**STATED TASK:**
Copy exactly the lines from the start of the material through the line with "self.v, self.f, self.n, self.soft". Pictures stay out of the copy.

**SUPPLIED MATERIAL:**
........

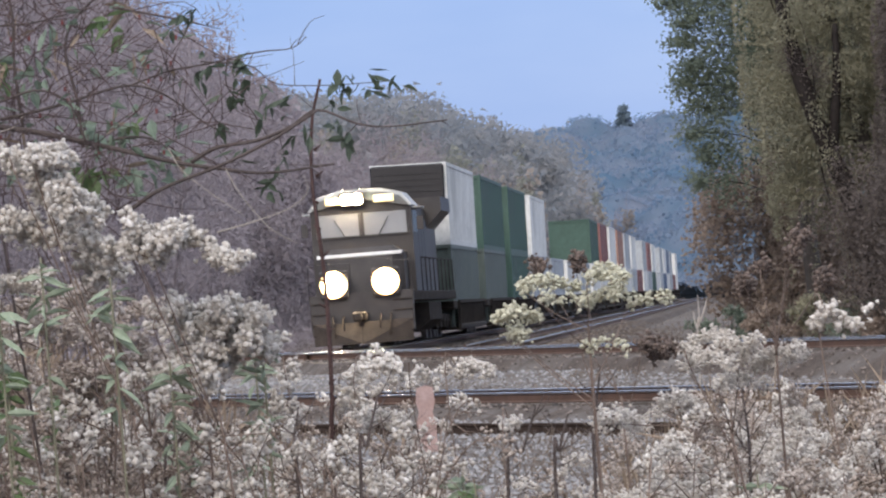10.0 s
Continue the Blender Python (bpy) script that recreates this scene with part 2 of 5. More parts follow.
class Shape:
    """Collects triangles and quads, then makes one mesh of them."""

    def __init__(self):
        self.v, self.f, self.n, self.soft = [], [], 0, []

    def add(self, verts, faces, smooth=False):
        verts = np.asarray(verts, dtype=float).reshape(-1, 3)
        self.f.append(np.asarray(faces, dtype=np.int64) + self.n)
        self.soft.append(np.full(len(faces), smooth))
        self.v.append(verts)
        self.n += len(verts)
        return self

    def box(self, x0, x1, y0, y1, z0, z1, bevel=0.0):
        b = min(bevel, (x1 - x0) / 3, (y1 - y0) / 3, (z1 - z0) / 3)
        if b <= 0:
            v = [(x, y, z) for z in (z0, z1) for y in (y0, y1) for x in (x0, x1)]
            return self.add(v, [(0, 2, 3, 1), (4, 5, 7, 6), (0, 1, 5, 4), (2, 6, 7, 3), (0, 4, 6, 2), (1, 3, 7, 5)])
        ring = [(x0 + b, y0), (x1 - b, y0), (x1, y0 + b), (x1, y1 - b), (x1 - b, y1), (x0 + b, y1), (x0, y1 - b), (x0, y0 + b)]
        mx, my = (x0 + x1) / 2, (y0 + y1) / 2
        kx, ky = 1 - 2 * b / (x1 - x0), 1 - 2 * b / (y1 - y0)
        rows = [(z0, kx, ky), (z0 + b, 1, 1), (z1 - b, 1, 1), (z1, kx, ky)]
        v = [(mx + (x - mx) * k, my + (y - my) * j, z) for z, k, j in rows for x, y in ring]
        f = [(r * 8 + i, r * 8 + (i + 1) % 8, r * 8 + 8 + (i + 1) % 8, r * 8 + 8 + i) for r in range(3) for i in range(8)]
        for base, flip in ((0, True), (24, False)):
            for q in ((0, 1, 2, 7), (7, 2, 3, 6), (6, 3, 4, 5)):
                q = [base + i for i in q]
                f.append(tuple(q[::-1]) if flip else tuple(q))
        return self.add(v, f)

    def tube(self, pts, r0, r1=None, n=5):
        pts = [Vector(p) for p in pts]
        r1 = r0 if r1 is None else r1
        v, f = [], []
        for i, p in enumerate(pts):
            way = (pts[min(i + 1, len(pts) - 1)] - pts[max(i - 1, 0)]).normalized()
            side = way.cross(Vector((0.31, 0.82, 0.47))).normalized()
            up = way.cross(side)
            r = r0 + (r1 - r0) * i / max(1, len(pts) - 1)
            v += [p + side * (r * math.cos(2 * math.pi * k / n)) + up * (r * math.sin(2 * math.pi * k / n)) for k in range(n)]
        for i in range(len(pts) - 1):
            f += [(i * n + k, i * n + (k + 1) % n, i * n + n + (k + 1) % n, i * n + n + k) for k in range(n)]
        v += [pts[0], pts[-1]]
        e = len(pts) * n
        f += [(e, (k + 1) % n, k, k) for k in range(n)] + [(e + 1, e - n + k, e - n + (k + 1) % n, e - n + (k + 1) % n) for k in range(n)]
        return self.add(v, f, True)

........

**ANSWER FOR THE TASK:**
10.0 s
Continue the Blender Python (bpy) script that recreates this scene with part 2 of 5. More parts follow.
class Shape:
    """Collects triangles and quads, then makes one mesh of them."""

    def __init__(self):
        self.v, self.f, self.n, self.soft = [], [], 0, []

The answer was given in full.